**Stated problem**
Output the material beneath this task exactly, images excluded.

>> Begin Data block

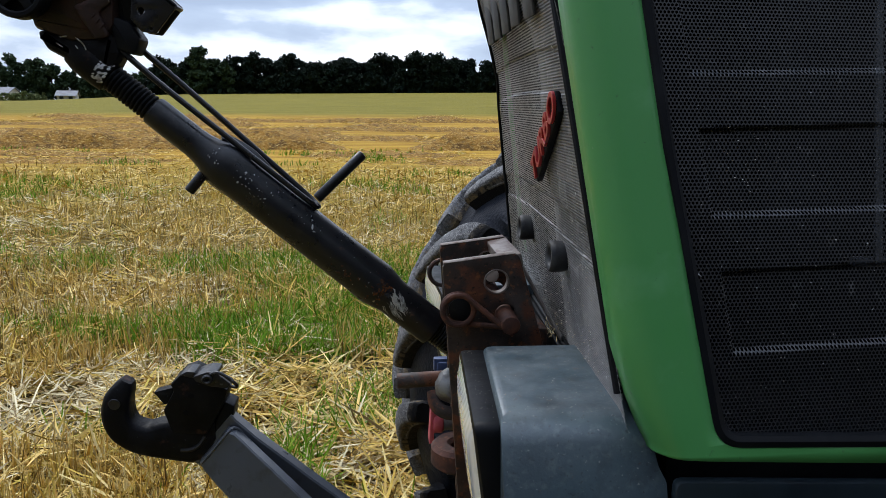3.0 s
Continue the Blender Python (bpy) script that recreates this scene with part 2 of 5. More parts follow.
rust_edge(M_DOME)
M_HOOK = material("black_cast_hook", (0.0030, 0.0030, 0.0034), 0.5, specular=0.10, layers=(
    ((0.008, 0.008, 0.0095), 20, 0.45, 0.65, 0.7), ((0.055, 0.026, 0.018), 26, 0.60, 0.70, 0.7), ((0.16, 0.16, 0.165), 150, 0.68, 0.74, 0.5)), bump=(140, 0.4, 0.002), rough_vary=0.15)
M_HOOK_WORN = material("worn_black_casting", (0.012, 0.012, 0.014), 0.4, specular=0.35, layers=(((0.004, 0.004, 0.005), 40, 0.45, 0.6, 0.8), ((0.12, 0.12, 0.125), 110, 0.62, 0.72, 0.6)), bump=(160, 0.3, 0.001), rough_vary=0.12)
M_ARM = material("grey_painted_steel", (0.042, 0.048, 0.058), 0.36, specular=0.55, layers=(
    ((0.045, 0.052, 0.064), 8, 0.4, 0.65, 0.7), ((0.016, 0.016, 0.018), 30, 0.55, 0.7, 0.7), ((0.35, 0.35, 0.35), 140, 0.72, 0.77, 0.6)), bump=(200, 0.15, 0.001), rough_vary=0.1)
M_STEEL = material("zinc_steel", (0.20, 0.20, 0.195), 0.45, 0.4, layers=(((0.09, 0.075, 0.065), 60, 0.45, 0.65, 0.8),), bump=(150, 0.3, 0.001))
M_RUBBER = material("tyre_rubber", (0.0052, 0.0076, 0.0138), 0.62, specular=0.08, layers=(
    ((0.016, 0.018, 0.023), 12, 0.42, 0.66, 0.8), ((0.040, 0.041, 0.045), 60, 0.54, 0.70, 0.6), ((0.055, 0.055, 0.056), 210, 0.57, 0.68, 0.5), ((0.003, 0.0035, 0.005), 5, 0.48, 0.64, 0.7), ((0.28, 0.27, 0.24), 190, 0.71, 0.75, 0.8)), bump=(120, 0.8, 0.003))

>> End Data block

**Solution to the problem**
3.0 s
Continue the Blender Python (bpy) script that recreates this scene with part 2 of 5. More parts follow.
rust_edge(M_DOME)
M_HOOK = material("black_cast_hook", (0.0030, 0.0030, 0.0034), 0.5, specular=0.10, layers=(
    ((0.008, 0.008, 0.0095), 20, 0.45, 0.65, 0.7), ((0.055, 0.026, 0.018), 26, 0.60, 0.70, 0.7), ((0.16, 0.16, 0.165), 150, 0.68, 0.74, 0.5)), bump=(140, 0.4, 0.002), rough_vary=0.15)
M_HOOK_WORN = material("worn_black_casting", (0.012, 0.012, 0.014), 0.4, specular=0.35, layers=(((0.004, 0.004, 0.005), 40, 0.45, 0.6, 0.8), ((0.12, 0.12, 0.125), 110, 0.62, 0.72, 0.6)), bump=(160, 0.3, 0.001), rough_vary=0.12)
M_ARM = material("grey_painted_steel", (0.042, 0.048, 0.058), 0.36, specular=0.55, layers=(
    ((0.045, 0.052, 0.064), 8, 0.4, 0.65, 0.7), ((0.016, 0.016, 0.018), 30, 0.55, 0.7, 0.7), ((0.35, 0.35, 0.35), 140, 0.72, 0.77, 0.6)), bump=(200, 0.15, 0.001), rough_vary=0.1)
M_STEEL = material("zinc_steel", (0.20, 0.20, 0.195), 0.45, 0.4, layers=(((0.09, 0.075, 0.065), 60, 0.45, 0.65, 0.8),), bump=(150, 0.3, 0.001))
M_RUBBER = material("tyre_rubber", (0.0052, 0.0076, 0.0138), 0.62, specular=0.08, layers=(
    ((0.016, 0.018, 0.023), 12, 0.42, 0.66, 0.8), ((0.040, 0.041, 0.045), 60, 0.54, 0.70, 0.6), ((0.055, 0.055, 0.056), 210, 0.57, 0.68, 0.5), ((0.003, 0.0035, 0.005), 5, 0.48, 0.64, 0.7), ((0.28, 0.27, 0.24), 190, 0.71, 0.75, 0.8)), bump=(120, 0.8, 0.003))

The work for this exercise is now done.